After one week of ulpan—
Our books on the shulchan—
We realized the school
Conned us into this mess.

But with trips to the wall
Shabbas sounding her call
We were destined to fall
With an image ideal.

And what's not in your guidebook
Will give you a side look
No starry wide-eyed look.
This city is real.

Headlines we're digesting
Are so interesting
Ha Am is Doreshing
Tzeddek Chevrati

The news that took shape here—
Did you not buy the paper
On the day of escape
For one Gilad Shalit?

We went over the green line
In order to refine
Or perhaps even define
What "pro-Israel means"

You can't quite explain it
Though we've heard a refrain that
It's more complicated
Than everything seems.

The polarization
Of our Jewish nation
So much fragmentation
It does us no good.

Mechitzas divide us
But what unifies us
Can help us to rise up
And that's peoplehood.

On Shabbat it's no problem—
Barechuni l'shalom—
A minyan to daven
Is just down the street

A day that's been blessed
To give money a rest
But you walk into Resto
It's all HUC.

If you want a waffle
Babette's isn't awful
You're talking falafel?
We're talking top tier.

If you're looking to nom
On the best hummus stam
Ben Sira's the bomb.
Hey, you can't say that here.

Our time at the College
Is building our knowledge.
We all feel enthralled with
Our liminal space.

And although the classes
Have beaten our asses
The truth is the staff is
The heart of this place.

Dave and Jeremy's framing
And Helen's emailing
Nancy deals with complaining
They make this place flow

And we garner respect
From the students at Schechter
Our program director
Wrote "Pharaoh, Pharaoh."

We've finished our classes
Paid Arnona taxes
And all made our last
Shabbas shop at the shuk.

Our time here is waning
But don't start complaining
The memories worth framing
Are on the Gimbel's Facebook

So if you'll please raise a glass
To one hell of a class
And we'll toast to our last
Shabbas meal as a group

From Eilat to Haifa
This year's seen some strife
But l'chaim, to life!
To our year in Yerush!

Friday, May 11, 2012

A New Zionism

This post is by Daniel

In June 2010, Peter Beinart published an influential article in the NY Review of Books called "The Failure of the American Jewish Establishment." His central claim was that the old method of Israel advocacy—"No matter where I stand, I stand with Israel"—has failed to inspire a young generation of American Jews. Liberal Jewish college students, he argued, are unwilling to check their democratic values at Israel's door. Thus, they've grown increasingly distanced from a picture of Israel that can do no wrong, contrasted with media headlines and world opinion that indicate otherwise. Beinart argued that in order to engage young American Jews, the establishment must craft a new Zionism, one that isn't afraid to tackle Israel's very real problems head on. The suggestion sparked a fierce debate in the Jewish world about what exactly it means to be pro-Israel.

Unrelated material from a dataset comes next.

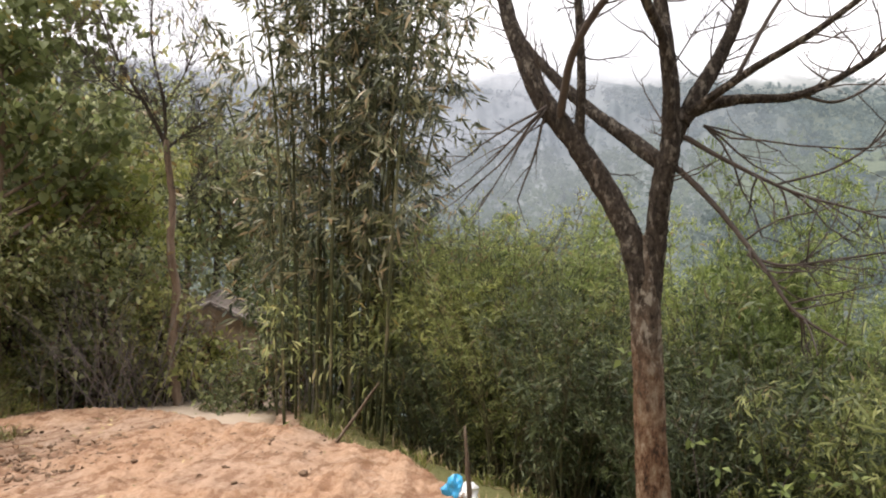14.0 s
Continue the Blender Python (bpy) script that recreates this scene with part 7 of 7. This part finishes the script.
def loose_bits():
    rng = np.random.default_rng(96)
    stone("stone", Vector((1.0, 15.3, land_z(1.0, 15.3) + 0.05)), 0.11, M_STONE, "dark stone lying on the grass verge", "stone", rng)
    # crumpled paper at the road's edge
    p = Vector((2.55, 8.0, land_z(2.55, 8.0)))
    bm = bmesh.new()
    bmesh.ops.create_grid(bm, x_segments=10, y_segments=6, size=0.12)
    for v in bm.verts:
        v.co.z = 0.03 + 0.05 * noise.noise(v.co * 14) + 0.02 * noise.noise(v.co * 40)
        v.co.x *= 1.35
        v.co.y *= 0.75
    bmesh.ops.solidify(bm, geom=bm.faces[:], thickness=0.004)
    ob = part("paper_scrap", bm, M_PAPER)
    ob.location = p
    tagged(ob, "crumpled pale scrap of packaging at the road's edge", "litter")
    # clods on the churned earth: the nearest as things, the small ones joined
    x, y = rng.uniform(-11, -3.6, 6000), rng.uniform(-6, -0.2, 6000)
    g = land(x, y)
    lump_zone = fbm(x * 0.8, y * 0.8, 3, 80)
    ok = np.flatnonzero((g["yard"] > 0.6) & (lump_zone > 0.44))
    ok = np.concatenate((ok[lump_zone[ok] > 0.54], ok[lump_zone[ok] <= 0.54][::6]))
    band = np.hypot((x[ok] + 6.0) / 1.6, (y[ok] + 4.25) / 0.55) < 1.2
    ok = np.concatenate((ok[band], ok[~band][::2]))
    for i in ok[:45]:
        s = rng.uniform(0.012, 0.045)
        stone("clod", Vector((x[i], y[i], g["z"][i] + 0.02 + s * 0.15)), s, M_CLOD, "clod of dried brown clay on the churned earth", "clod", rng, "clods on the yard", 0.55)
    ic = bmesh.new()
    bmesh.ops.create_icosphere(ic, subdivisions=1, radius=1.0)
    v0 = np.array([v.co[:] for v in ic.verts])
    f0 = np.array([[v.index for v in f.verts] for f in ic.faces])
    ic.free()
    near = np.flatnonzero((g["yard"] > 0.3) | (g["face_s"] > 0.3))
    sel = np.concatenate((ok[70:240], near[:120]))
    k = len(sel)
    sz = rng.uniform(0.006, 0.02, (k, 1, 1)) * rng.uniform(0.6, 1.3, (k, 1, 3))
    v = v0[None] * sz * rng.uniform(0.7, 1.25, (k, len(v0), 1)) + np.stack((x[sel], y[sel], g["z"][sel] + 0.004), -1)[:, None, :]
    me = mesh_from("crumbs", v.reshape(-1, 3), None, (f0[None] + (np.arange(k) * len(v0))[:, None, None]).reshape(-1, 3))
    me.materials.append(M_CLOD)
    tagged(new("clay_crumbs", me), "crumbs of dry clay scattered over the churned earth", "soil", kind="stuff")
    # dead leaves and straw on the verge, the yard and under the bank
    litter = Geo()
    x, y = rng.uniform(-10, 8, 14000), rng.uniform(-6, 22, 14000)
    g = land(x, y)
    ok = np.flatnonzero(((g["s"] > 1.35) & (g["s"] < 3.0) & (y > 3) & (y < 14)) | ((g["up"] > 1.3) & (g["up"] < 3.2) & (y > 3)) | ((g["yard"] > 0.4) & (fbm(x * 1.2, y * 1.2, 3, 82) > 0.5)))[:3000]
    n = len(ok)
    P = np.stack((x[ok], y[ok], g["z"][ok] + 0.012), -1)
    litter.leaves(P, unit(rng.normal(size=(n, 3)) * np.array((1, 1, 0.12))), np.tile((0, 0, 1.0), (n, 1)) + rng.normal(size=(n, 3)) * 0.25, rng.uniform(0.04, 0.13, n), rng.uniform(0.01, 0.03, n), 0.2, 0.05)
    # brown leaves trodden into the verge
    x, y = rng.uniform(-3, 4, 16000), rng.uniform(3.6, 15, 16000)
    g = land(x, y)
    ok = np.flatnonzero((g["s"] > 1.25) & (g["s"] < 3.0) & (g["plot"] < 0.4) & (fbm(x * 0.8, y * 0.8, 3, 83) > 0.38))[:3400]
    n = len(ok)
    brown = Geo()
    brown.leaves(np.stack((x[ok], y[ok], g["z"][ok] + 0.012), -1), unit(rng.normal(size=(n, 3)) * np.array((1, 1, 0.15))), np.tile((0, 0, 1.0), (n, 1)) + rng.normal(size=(n, 3)) * 0.3, rng.uniform(0.03, 0.11, n), rng.uniform(0.012, 0.035, n), 0.25, 0.05)
    tagged(part("verge_litter", brown, L_DEAD, shade=False), "brown dead leaves trodden into the verge", "litter", kind="stuff")
    # dark roots, bark and wet crumbs dragged over the yard
    k = 1100
    a, b = rng.normal(size=k), rng.normal(size=k)
    px, py = -5.6 - 0.95 * a - 0.1 * b, -4.36 + 0.12 * a + 0.36 * b
    px[:90], py[:90] = -7.2 + 0.22 * a[:90], -5.25 + 0.2 * b[:90]
    px[90:150], py[90:150] = -7.3 + 0.8 * a[90:150], -2.6 + 0.25 * a[90:150] + 0.25 * b[90:150]
    h = land(px, py)
    ok = h["yard"] > 0.7
    px, py, k = px[ok], py[ok], int(ok.sum())
    h = land(px, py)
    lumps = np.flatnonzero(rng.uniform(size=k) < 0.25)
    m = len(lumps)
    sz = rng.uniform(0.008, 0.04, (m, 1, 1)) * rng.uniform(0.5, 1.3, (m, 1, 3)) * np.array((1.3, 1.0, 0.5))
    v = v0[None] * sz * rng.uniform(0.6, 1.3, (m, len(v0), 1)) + np.stack((px[lumps] + rng.normal(size=m) * 0.05, py[lumps] + rng.normal(size=m) * 0.05, h["z"][lumps] + 0.025), -1)[:, None, :]
    me = mesh_from("wet_lumps", v.reshape(-1, 3), None, (f0[None] + (np.arange(m) * len(v0))[:, None, None]).reshape(-1, 3))
    me.materials.append(M_DEBRIS)
    tagged(new("wet_lumps", me), "dark damp lumps of soil scraped over the yard", "soil", kind="stuff")
    dirt = Geo()
    dirt.leaves(np.stack((px, py, h["z"] + 0.03), -1), unit(rng.normal(size=(k, 3)) * np.array((1.0, 0.6, 0.15))), np.tile((0, 0, 1.0), (k, 1)) + rng.normal(size=(k, 3)) * 0.35, rng.uniform(0.015, 0.075, k), rng.uniform(0.01, 0.03, k), 0.4, 0.05)
    tagged(part("dragged_debris", dirt, M_DEBRIS, shade=False), "dark roots and bark dragged over the churned earth", "litter", kind="stuff")
    tagged(part("leaf_litter", litter, L_DRY, shade=False), "dry leaves and straw scattered on the bare soil", "litter", kind="stuff")


loose_bits()


def yard_edge():
    rng = np.random.default_rng(97)
    # a burst plastic sack at the edge of the drop
    p = Vector((-6.25, -0.95, land_z(-6.25, -0.95) + 0.02))
    t = thing("plastic_sack", p, "crumpled blue and white plastic sack at the yard's edge", "litter")
    for name, mat, off, s in (("blue_side", M_BAG_BLUE, (0, 0, 0.06), (0.10, 0.09, 0.11)), ("white_side", M_WHITE, (0.03, 0.10, 0.05), (0.09, 0.08, 0.08))):
        bm = bmesh.new()
        bmesh.ops.create_icosphere(bm, subdivisions=3, radius=1.0)
        for v in bm.verts:
            v.co *= 0.8 + 0.4 * noise.noise(v.co * 1.8 + Vector(off) * 50) + 0.16 * noise.noise(v.co * 5)
            v.co = Vector((v.co.x * s[0] + off[0], v.co.y * s[1] + off[1], v.co.z * s[2] + off[2]))
        part(name, bm, mat, t)
    for x, y, h, lean, lab in ((-5.9, -0.78, 0.62, (0.02, -0.05), "dry upright stake among the shrubs"), (-7.75, -2.35, 0.62, (-0.05, 0.42), "split bamboo pole leaning against the clump")):
        z = land_z(x, y)
        s = thing("pole", (x, y, z - 0.05), lab, "pole")
        g = Geo()
        limb(g, [(0, 0, 0, 0.016), (lean[0] * 0.5, lean[1] * 0.5, h * 0.5, 0.016), (lean[0], lean[1], h, 0.008)], 6, 4, 0.1, rng)
        part("shaft", g, M_WOOD, s)
    # a fallen stick and a root sticking out of the clay cut
    z = land_z(-5.4, -5.55)
    s = thing("root", (-5.42, -5.42, z + 0.05), "dark broken root hanging out of the clay cut", "root")
    g = Geo()
    limb(g, [(0, -0.1, 0.05, 0.014), (0.02, 0.06, -0.05, 0.012), (0.05, 0.08, -0.2, 0.01), (0.03, 0.1, -0.3, 0.004)], 6, 5, 0.12, rng)
    part("shaft", g, M_TWIG, s)
    p = on_land(146.0, 8.2, 0)
    g = Geo()
    q = Vector((p.x, p.y, p.z + 0.85))
    geo = Geo()
    cluster_leaves(geo, [(0, 0, 0), (0.06, 0.02, 0.04), (-0.03, 0.03, -0.05)], 7, 0.05, 0.07, 0.06, rng)
    ob = part("red_leaves", geo, M_RED, shade=False)
    ob.location = q
    tagged(ob, "cluster of bright red leaves on the bank", "leaves")
    # fresh sprig beside the red-brown trunk
    p = on_land(82.5, 3.5, 0.02)
    s = thing("sprig", p, "young sprig with bright green leaves beside the trunk", "plant")
    st, lf = Geo(), Geo()
    tips = []
    for k in range(4):
        twigs(st, (0, 0, 0), unit(rng.normal(size=3) * 0.3 + np.array((0.1, 0.35, 1.0))), 0.55 + 0.12 * k, 0.006, 1, rng, 0.5, 0.2, 4, tips)
    part("stem", st, M_TWIG, s)
    cluster_leaves(lf, [q for q, _ in tips], 4, 0.045, 0.055, 0.032, rng)
    part("foliage", lf, L_FEATHER, s, shade=False)


yard_edge()


def hut():
    """The small house half hidden behind the slim tree, its gable to the yard."""
    p = on_land(118.6, 18.6, 0.1)
    t = thing("hut", p, "small hut with mud walls under a dark weathered gable roof", "house", turn=radians(24))
    zr = max(0.12 - p.z, 1.6)
    eave = zr - 0.62
    bm = bmesh.new()
    prof = [(-1.05, 0), (1.05, 0), (1.05, eave + 0.08), (0, zr - 0.1), (-1.05, eave + 0.08)]
    a = [bm.verts.new((1.3, y, z)) for y, z in prof]
    b = [bm.verts.new((-1.3, y, z)) for y, z in prof]
    bm.faces.new(a)
    bm.faces.new(b[::-1])
    for i in range(5):
        bm.faces.new((a[i], b[i], b[(i + 1) % 5], a[(i + 1) % 5]))
    bmesh.ops.recalc_face_normals(bm, faces=bm.faces)
    part("wall", bm, M_WALL, t, shade=False)
    for side in (-1, 1):
        bm = bmesh.new()
        bmesh.ops.create_grid(bm, x_segments=16, y_segments=10, size=0.5)
        for v in bm.verts:
            u, w = v.co.x * 3.2, (v.co.y + 0.5)
            v.co = Vector((u + 0.05 * noise.noise(v.co * 6), side * (w * 1.38 - 0.02), zr - w * 0.64 + 0.05 * noise.noise(v.co * 9)))
        bmesh.ops.solidify(bm, geom=bm.faces[:], thickness=0.07)
        part("roof", bm, M_ROOF, t, "dark weathered thatch")
        for end in (-1.6, 1.6):
            g = Geo()
            g.tube([(end, side * 0.0, zr + 0.03), (end, side * 0.7, zr - 0.30), (end, side * 1.4, zr - 0.62)], [0.03, 0.03, 0.025], 6)
            part("bargeboard", g, M_BRUSH, t, "pale weathered pole along the gable")
    bm = bmesh.new()
    bmesh.ops.create_cube(bm, size=1.0, matrix=Matrix.Translation((1.32, -0.35, 0.5)) @ Matrix.Diagonal((0.06, 0.6, 1.0, 1)))
    part("door", bm, M_WOOD, t)


hut()


def far_houses():
    """Pale houses across the valley."""
    rng = np.random.default_rng(98)
    X, Y, Z, A, V = hill_grid
    el = np.degrees(np.arctan2(Z - EYE_Z, np.hypot(X - HERE[0], Y - HERE[1])))

    def house(p, w, d, h, turn):
        t = thing("house", p, "small pale house among trees across the valley", "house", "houses across the valley", turn=turn)
        bm = bmesh.new()
        bmesh.ops.create_cube(bm, size=1.0, matrix=Matrix.Translation((0, 0, h / 2 - 1)) @ Matrix.Diagonal((w, d, h + 2, 1)))
        part("wall", bm, M_FAR_WALL, t, shade=False)
        bm = bmesh.new()
        pr = [(-d * 0.62, h - 0.2), (0, h + d * 0.3), (d * 0.62, h - 0.2), (0, h + d * 0.3 - 0.4)]
        a = [bm.verts.new((-w * 0.56, y, z)) for y, z in pr]
        b = [bm.verts.new((w * 0.56, y, z)) for y, z in pr]
        bm.faces.new(a)
        bm.faces.new(b[::-1])
        for i in range(4):
            bm.faces.new((a[i], b[i], b[(i + 1) % 4], a[(i + 1) % 4]))
        bmesh.ops.recalc_face_normals(bm, faces=bm.faces)
        part("roof", bm, M_FAR_ROOF, t, shade=False)
        for k in range(2):
            bm = bmesh.new()
            bmesh.ops.create_cube(bm, size=1.0, matrix=Matrix.Translation(((k - 0.5) * w * 0.45, -d * 0.5 - 0.03, h * 0.55)) @ Matrix.Diagonal((w * 0.16, 0.12, h * 0.35, 1)))
            part("window", bm, M_SIGN_BLACK, t, shade=False)

    for a, e, w in ((62.7, -2.9, 7), (61.4, -3.1, 4), (57.6, -3.6, 6), (56.4, -3.8, 5), (58.9, -0.2, 5), (58.6, -3.5, 3)):
        j = int(np.argmin(abs(A[0] - a)))
        i = int(np.argmin(abs(el[:70, j] - e)))
        house(Vector((X[i, j], Y[i, j], Z[i, j] + 1.0)), w, w * 0.5, 2.4, radians(a + rng.uniform(-25, 25)))
    for a, r, w in ((24.2, 760, 15), (23.2, 770, 10), (22.0, 800, 8), (5.7, 900, 24)):
        p = spot(a, r)
        house(Vector((p.x, p.y, land_z(p.x, p.y) + 2.0)), w, w * 0.4, 4.0, radians(a + rng.uniform(-15, 15)))


far_houses()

This debate raises many challenging questions: When Israel is threatened, to what extent does this threat implicitly extend to world Jewry? When Israel makes foreign or domestic policy, to what extent is it incumbent upon world Jewry to give their unwavering support? When world Jewry critique Israeli policy, to what extent is Israel obliged to listen? And when Jews are critical of Israel, what are the implications for non-Jews' perception of Israel?

This year in Israel, I've frequently found myself walking the line between loving and critiquing. On the one hand, I am moved to tears that for the first time in Jewish history since antiquity, our people—and I among them—have had the opportunity to live in the Jewish state. Being in Israel this year has often felt like having front row seats to some great Jewish event. I have the newspaper from the day Gilad Shalit was released. I made pilgrimage to the Kotel on Pesach. I stood at attention as the whole country fell silent for an entire minute on Yom HaShoah, the low whir of the memorial siren the only sound in the city, like some sad, ancient shofar. This is the Israel I've loved. This is the Israel that has deepened and textured my Jewish identity in ways I never dreamed possible.

And on the other hand, I am moved to tears by the missed opportunities, the poor decisions, the injustices I've seen this young country commit. An eight-year-old girl in Beit Shemesh was spit on and called a whore for being dressed "immodestly." There are streets in Hevron that are segregated between Jews and Arabs. The bilingual Jewish-Arab school that my fiancée works at was graffitied with the words "Death to Arabs." This is like no Israel I could have ever imagined.

I agree with the deputy editor of the Jerusalem Post, Caroline Glick, that "the fate of the Jewish people in Israel and throughout the world is indivisible." It is for exactly this reason that Israel gives me so much pride. It is also exactly for this reason that I feel compelled, even required to critique Israel when I sense it is going astray. In this way, Israel and world Jewry are like family: some times we have to give each other a little tough love.

Moment Magazine recently published a symposium of more than 20 leading Jewish thinkers, scholars, and influentials on what it means to be pro-Israel today. The article closed with the following wisdom from Amos Oz: "Just as there is more than one way to be Jewish, there is more than one way to love Israel." No one way is right. No one way is wrong. But they are all important.